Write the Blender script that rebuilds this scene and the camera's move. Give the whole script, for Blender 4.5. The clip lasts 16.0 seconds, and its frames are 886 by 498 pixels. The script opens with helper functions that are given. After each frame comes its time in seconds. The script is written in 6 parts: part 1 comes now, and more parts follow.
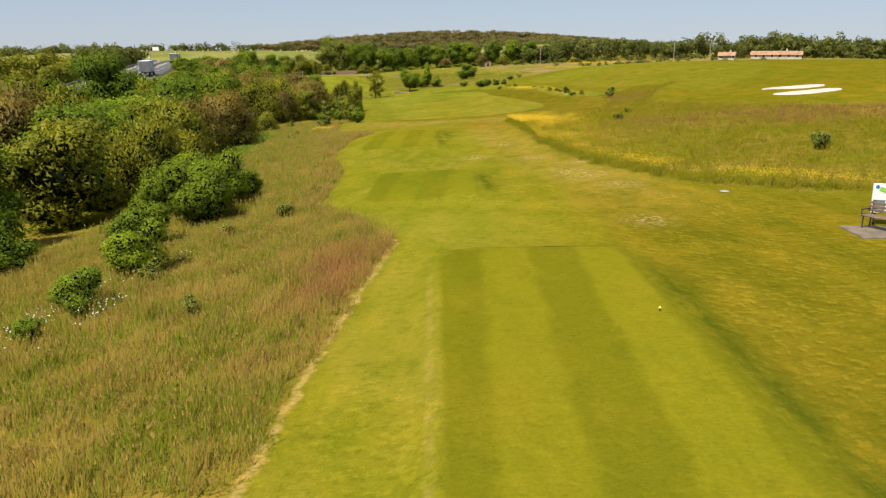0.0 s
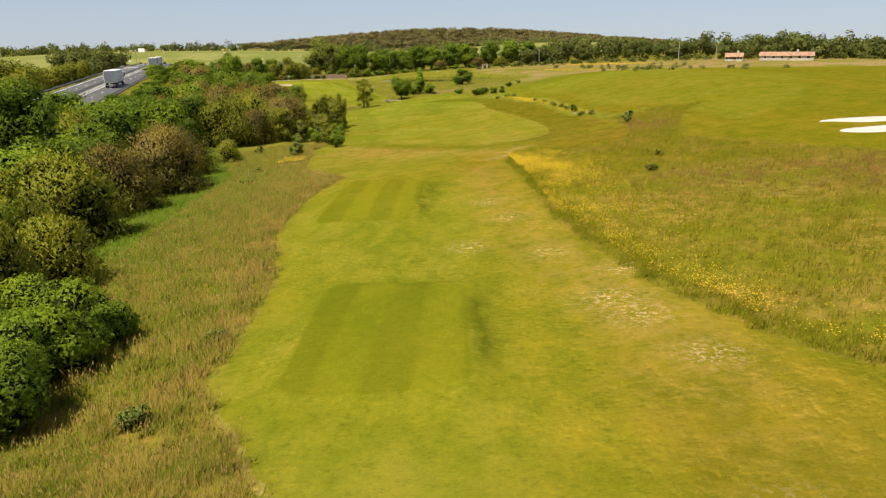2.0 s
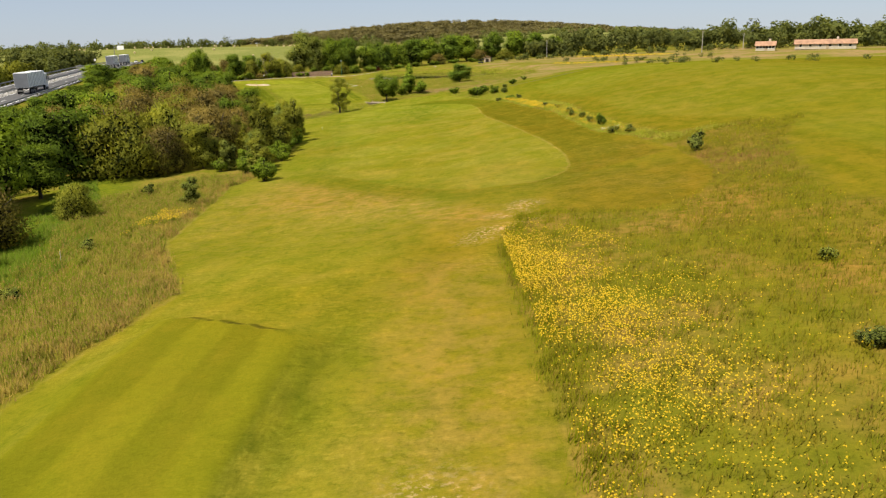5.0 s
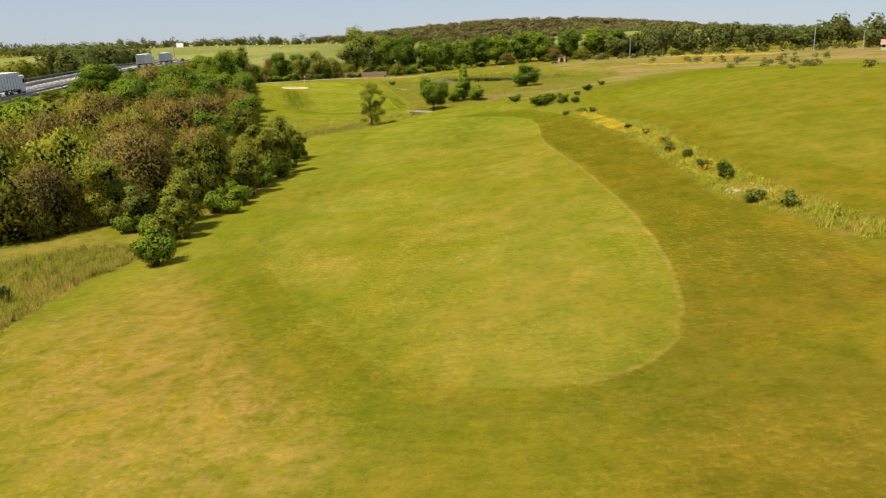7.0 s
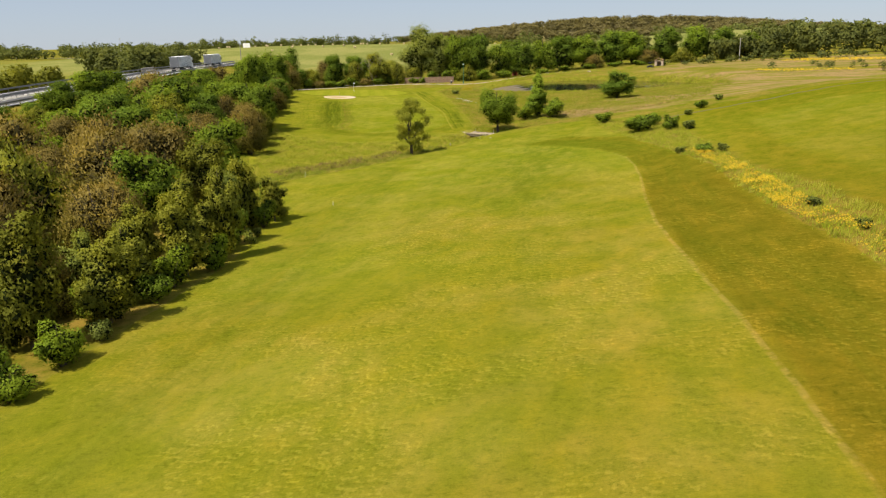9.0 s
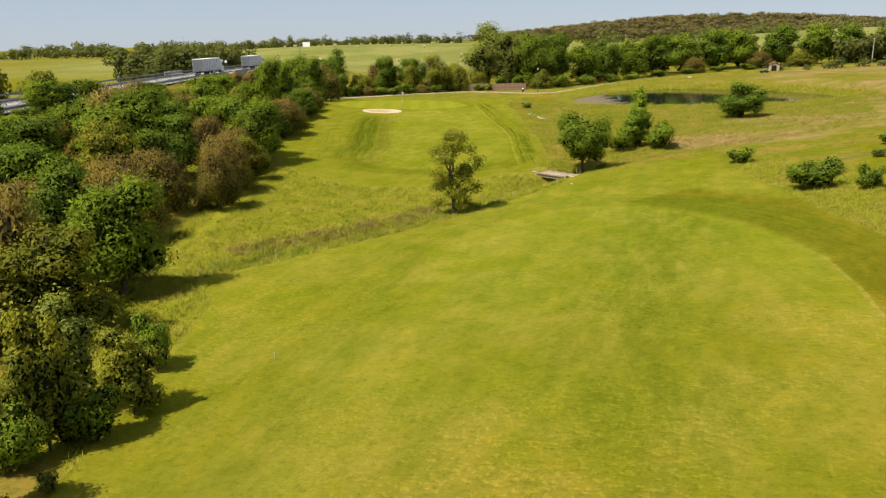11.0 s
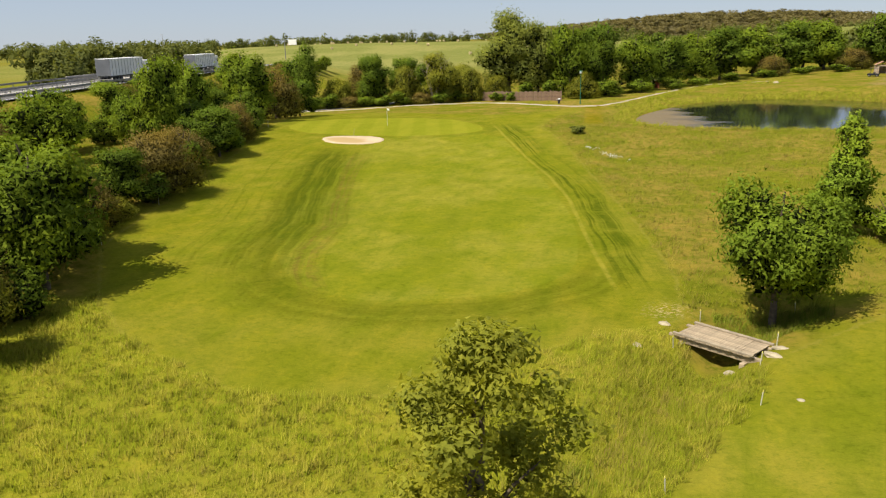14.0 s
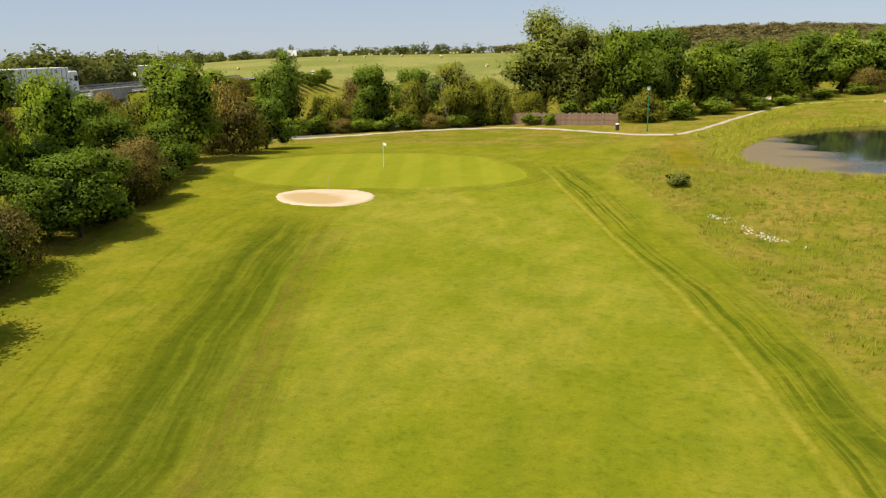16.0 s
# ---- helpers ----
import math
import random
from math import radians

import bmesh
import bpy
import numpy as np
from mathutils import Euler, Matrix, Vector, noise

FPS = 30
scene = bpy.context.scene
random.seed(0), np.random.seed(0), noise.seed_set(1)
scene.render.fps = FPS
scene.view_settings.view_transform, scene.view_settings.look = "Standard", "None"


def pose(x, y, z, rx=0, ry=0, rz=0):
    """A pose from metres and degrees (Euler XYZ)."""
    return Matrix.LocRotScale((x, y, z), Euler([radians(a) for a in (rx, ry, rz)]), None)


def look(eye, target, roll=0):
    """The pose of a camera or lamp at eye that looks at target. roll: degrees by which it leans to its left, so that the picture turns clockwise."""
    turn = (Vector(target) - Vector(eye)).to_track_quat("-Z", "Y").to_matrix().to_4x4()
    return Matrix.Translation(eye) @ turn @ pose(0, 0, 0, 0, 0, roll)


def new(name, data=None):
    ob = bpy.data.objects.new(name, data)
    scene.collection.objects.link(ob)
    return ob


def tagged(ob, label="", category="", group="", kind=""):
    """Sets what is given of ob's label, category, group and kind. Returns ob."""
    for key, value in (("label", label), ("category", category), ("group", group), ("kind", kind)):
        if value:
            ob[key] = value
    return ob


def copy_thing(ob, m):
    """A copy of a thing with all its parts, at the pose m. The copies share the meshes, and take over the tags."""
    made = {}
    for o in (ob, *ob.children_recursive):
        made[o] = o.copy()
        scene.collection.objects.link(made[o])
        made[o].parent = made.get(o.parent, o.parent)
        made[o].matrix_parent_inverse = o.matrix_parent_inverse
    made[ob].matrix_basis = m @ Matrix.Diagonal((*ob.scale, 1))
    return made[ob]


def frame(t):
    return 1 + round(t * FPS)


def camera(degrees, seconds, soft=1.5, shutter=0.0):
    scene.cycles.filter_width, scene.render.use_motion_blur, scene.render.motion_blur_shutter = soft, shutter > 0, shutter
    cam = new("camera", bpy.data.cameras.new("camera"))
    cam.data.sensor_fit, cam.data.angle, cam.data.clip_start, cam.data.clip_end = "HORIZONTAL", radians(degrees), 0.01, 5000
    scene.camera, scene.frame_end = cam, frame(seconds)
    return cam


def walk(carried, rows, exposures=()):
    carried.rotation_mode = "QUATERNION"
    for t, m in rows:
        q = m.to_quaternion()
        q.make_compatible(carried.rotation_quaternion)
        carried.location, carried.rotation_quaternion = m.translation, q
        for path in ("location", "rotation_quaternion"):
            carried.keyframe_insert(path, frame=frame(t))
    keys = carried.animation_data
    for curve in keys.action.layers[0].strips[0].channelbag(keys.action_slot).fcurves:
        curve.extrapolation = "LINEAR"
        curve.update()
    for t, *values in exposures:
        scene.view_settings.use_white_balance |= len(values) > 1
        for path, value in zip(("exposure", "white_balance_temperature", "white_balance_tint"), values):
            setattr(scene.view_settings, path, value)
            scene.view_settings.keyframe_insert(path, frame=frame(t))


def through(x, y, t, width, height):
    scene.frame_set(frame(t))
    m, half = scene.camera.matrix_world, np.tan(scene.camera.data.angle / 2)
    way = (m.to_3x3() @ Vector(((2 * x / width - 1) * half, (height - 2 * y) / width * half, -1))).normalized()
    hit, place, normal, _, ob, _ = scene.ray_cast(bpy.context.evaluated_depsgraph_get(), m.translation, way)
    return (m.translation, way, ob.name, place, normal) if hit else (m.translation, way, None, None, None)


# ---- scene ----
cam = camera(59.93, 16.0, soft=1.25)
# seconds, eye x, y, z, yaw, pitch, roll
PATH = [
    (0.0, 0.656, 0.956, 10.837, -0.783, -14.782, -0.353),
    (0.5, 1.083, 4.210, 11.274, -0.796, -14.826, -0.422),
    (1.0, 1.415, 8.322, 11.900, -0.839, -14.887, -0.484),
    (1.5, 1.612, 12.726, 12.693, -0.906, -14.979, -0.567),
    (2.0, 1.889, 17.583, 13.221, -0.950, -15.040, -0.609),
    (2.5, 2.292, 22.346, 13.470, -0.972, -15.128, -0.870),
    (3.0, 2.777, 27.986, 13.330, -1.021, -15.182, -0.942),
    (3.5, 3.350, 33.702, 13.170, -1.074, -15.263, -1.053),
    (4.0, 4.123, 39.493, 13.038, -0.944, -15.341, -1.281),
    (4.5, 4.974, 45.538, 12.829, -0.778, -15.420, -1.393),
    (5.0, 6.084, 52.216, 12.546, -0.315, -15.491, -1.417),
    (5.5, 7.313, 59.600, 12.265, 0.511, -15.542, -1.394),
    (6.0, 8.520, 67.763, 12.063, 1.768, -15.564, -1.365),
    (6.5, 9.564, 76.779, 12.019, 3.521, -15.546, -1.373),
    (7.0, 10.636, 86.544, 12.013, 5.423, -15.498, -1.384),
    (7.5, 11.393, 95.712, 12.138, 7.567, -15.463, -1.452),
    (8.0, 11.501, 105.131, 12.404, 9.356, -15.486, -1.585),
    (8.5, 11.112, 114.338, 12.245, 10.292, -15.446, -1.562),
    (9.0, 10.318, 123.410, 12.084, 11.653, -15.402, -1.416),
    (9.5, 9.462, 132.624, 12.033, 13.006, -15.377, -1.352),
    (10.0, 8.133, 141.899, 12.123, 14.572, -15.375, -1.325),
    (10.5, 6.416, 151.098, 12.239, 16.055, -15.383, -1.328),
    (11.0, 4.395, 160.087, 12.264, 17.157, -15.389, -1.355),
    (11.5, 2.156, 168.730, 12.083, 17.585, -15.379, -1.400),
    (12.0, -0.016, 177.216, 11.787, 17.594, -15.401, -1.378),
    (12.5, -2.483, 185.579, 11.438, 17.566, -15.333, -1.503),
    (13.0, -5.219, 193.913, 11.281, 17.481, -15.392, -1.411),
    (13.5, -8.085, 202.438, 11.057, 17.517, -15.410, -1.420),
    (14.0, -10.952, 211.175, 10.794, 17.626, -15.396, -1.423),
    (14.5, -13.453, 219.430, 10.347, 17.918, -15.247, -1.501),
    (15.0, -16.728, 227.926, 10.362, 17.894, -15.402, -1.216),
    (15.5, -19.697, 236.177, 10.253, 18.068, -15.256, -1.013),
    (16.0, -22.337, 244.286, 9.690, 18.472, -14.442, -1.344),
]
walk(cam, [(t, pose(x, y, z, 0, 0, yaw) @ pose(0, 0, 0, 90 + pitch) @ pose(0, 0, 0, 0, 0, roll)) for t, x, y, z, yaw, pitch, roll in PATH])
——
● **TASK INSTRUCTIONS**
Restate the data above exactly, stripping out each image.

● **RESULT OF THIS TASK**
Write the Blender script that rebuilds this scene and the camera's move. Give the whole script, for Blender 4.5. The clip lasts 16.0 seconds, and its frames are 886 by 498 pixels. The script opens with helper functions that are given. After each frame comes its time in seconds. The script is written in 6 parts: part 1 comes now, and more parts follow.
0.0 s
2.0 s
5.0 s
7.0 s
9.0 s
11.0 s
14.0 s
16.0 s
# ---- helpers ----
import math
import random
from math import radians

import bmesh
import bpy
import numpy as np
from mathutils import Euler, Matrix, Vector, noise

FPS = 30
scene = bpy.context.scene
random.seed(0), np.random.seed(0), noise.seed_set(1)
scene.render.fps = FPS
scene.view_settings.view_transform, scene.view_settings.look = "Standard", "None"


def pose(x, y, z, rx=0, ry=0, rz=0):
    """A pose from metres and degrees (Euler XYZ)."""
    return Matrix.LocRotScale((x, y, z), Euler([radians(a) for a in (rx, ry, rz)]), None)


def look(eye, target, roll=0):
    """The pose of a camera or lamp at eye that looks at target. roll: degrees by which it leans to its left, so that the picture turns clockwise."""
    turn = (Vector(target) - Vector(eye)).to_track_quat("-Z", "Y").to_matrix().to_4x4()
    return Matrix.Translation(eye) @ turn @ pose(0, 0, 0, 0, 0, roll)


def new(name, data=None):
    ob = bpy.data.objects.new(name, data)
    scene.collection.objects.link(ob)
    return ob


def tagged(ob, label="", category="", group="", kind=""):
    """Sets what is given of ob's label, category, group and kind. Returns ob."""
    for key, value in (("label", label), ("category", category), ("group", group), ("kind", kind)):
        if value:
            ob[key] = value
    return ob


def copy_thing(ob, m):
    """A copy of a thing with all its parts, at the pose m. The copies share the meshes, and take over the tags."""
    made = {}
    for o in (ob, *ob.children_recursive):
        made[o] = o.copy()
        scene.collection.objects.link(made[o])
        made[o].parent = made.get(o.parent, o.parent)
        made[o].matrix_parent_inverse = o.matrix_parent_inverse
    made[ob].matrix_basis = m @ Matrix.Diagonal((*ob.scale, 1))
    return made[ob]


def frame(t):
    return 1 + round(t * FPS)


def camera(degrees, seconds, soft=1.5, shutter=0.0):
    scene.cycles.filter_width, scene.render.use_motion_blur, scene.render.motion_blur_shutter = soft, shutter > 0, shutter
    cam = new("camera", bpy.data.cameras.new("camera"))
    cam.data.sensor_fit, cam.data.angle, cam.data.clip_start, cam.data.clip_end = "HORIZONTAL", radians(degrees), 0.01, 5000
    scene.camera, scene.frame_end = cam, frame(seconds)
    return cam


def walk(carried, rows, exposures=()):
    carried.rotation_mode = "QUATERNION"
    for t, m in rows:
        q = m.to_quaternion()
        q.make_compatible(carried.rotation_quaternion)
        carried.location, carried.rotation_quaternion = m.translation, q
        for path in ("location", "rotation_quaternion"):
            carried.keyframe_insert(path, frame=frame(t))
    keys = carried.animation_data
    for curve in keys.action.layers[0].strips[0].channelbag(keys.action_slot).fcurves:
        curve.extrapolation = "LINEAR"
        curve.update()
    for t, *values in exposures:
        scene.view_settings.use_white_balance |= len(values) > 1
        for path, value in zip(("exposure", "white_balance_temperature", "white_balance_tint"), values):
            setattr(scene.view_settings, path, value)
            scene.view_settings.keyframe_insert(path, frame=frame(t))


def through(x, y, t, width, height):
    scene.frame_set(frame(t))
    m, half = scene.camera.matrix_world, np.tan(scene.camera.data.angle / 2)
    way = (m.to_3x3() @ Vector(((2 * x / width - 1) * half, (height - 2 * y) / width * half, -1))).normalized()
    hit, place, normal, _, ob, _ = scene.ray_cast(bpy.context.evaluated_depsgraph_get(), m.translation, way)
    return (m.translation, way, ob.name, place, normal) if hit else (m.translation, way, None, None, None)


# ---- scene ----
cam = camera(59.93, 16.0, soft=1.25)
# seconds, eye x, y, z, yaw, pitch, roll
PATH = [
    (0.0, 0.656, 0.956, 10.837, -0.783, -14.782, -0.353),
    (0.5, 1.083, 4.210, 11.274, -0.796, -14.826, -0.422),
    (1.0, 1.415, 8.322, 11.900, -0.839, -14.887, -0.484),
    (1.5, 1.612, 12.726, 12.693, -0.906, -14.979, -0.567),
    (2.0, 1.889, 17.583, 13.221, -0.950, -15.040, -0.609),
    (2.5, 2.292, 22.346, 13.470, -0.972, -15.128, -0.870),
    (3.0, 2.777, 27.986, 13.330, -1.021, -15.182, -0.942),
    (3.5, 3.350, 33.702, 13.170, -1.074, -15.263, -1.053),
    (4.0, 4.123, 39.493, 13.038, -0.944, -15.341, -1.281),
    (4.5, 4.974, 45.538, 12.829, -0.778, -15.420, -1.393),
    (5.0, 6.084, 52.216, 12.546, -0.315, -15.491, -1.417),
    (5.5, 7.313, 59.600, 12.265, 0.511, -15.542, -1.394),
    (6.0, 8.520, 67.763, 12.063, 1.768, -15.564, -1.365),
    (6.5, 9.564, 76.779, 12.019, 3.521, -15.546, -1.373),
    (7.0, 10.636, 86.544, 12.013, 5.423, -15.498, -1.384),
    (7.5, 11.393, 95.712, 12.138, 7.567, -15.463, -1.452),
    (8.0, 11.501, 105.131, 12.404, 9.356, -15.486, -1.585),
    (8.5, 11.112, 114.338, 12.245, 10.292, -15.446, -1.562),
    (9.0, 10.318, 123.410, 12.084, 11.653, -15.402, -1.416),
    (9.5, 9.462, 132.624, 12.033, 13.006, -15.377, -1.352),
    (10.0, 8.133, 141.899, 12.123, 14.572, -15.375, -1.325),
    (10.5, 6.416, 151.098, 12.239, 16.055, -15.383, -1.328),
    (11.0, 4.395, 160.087, 12.264, 17.157, -15.389, -1.355),
    (11.5, 2.156, 168.730, 12.083, 17.585, -15.379, -1.400),
    (12.0, -0.016, 177.216, 11.787, 17.594, -15.401, -1.378),
    (12.5, -2.483, 185.579, 11.438, 17.566, -15.333, -1.503),
    (13.0, -5.219, 193.913, 11.281, 17.481, -15.392, -1.411),
    (13.5, -8.085, 202.438, 11.057, 17.517, -15.410, -1.420),
    (14.0, -10.952, 211.175, 10.794, 17.626, -15.396, -1.423),
    (14.5, -13.453, 219.430, 10.347, 17.918, -15.247, -1.501),
    (15.0, -16.728, 227.926, 10.362, 17.894, -15.402, -1.216),
    (15.5, -19.697, 236.177, 10.253, 18.068, -15.256, -1.013),
    (16.0, -22.337, 244.286, 9.690, 18.472, -14.442, -1.344),
]
walk(cam, [(t, pose(x, y, z, 0, 0, yaw) @ pose(0, 0, 0, 90 + pitch) @ pose(0, 0, 0, 0, 0, roll)) for t, x, y, z, yaw, pitch, roll in PATH])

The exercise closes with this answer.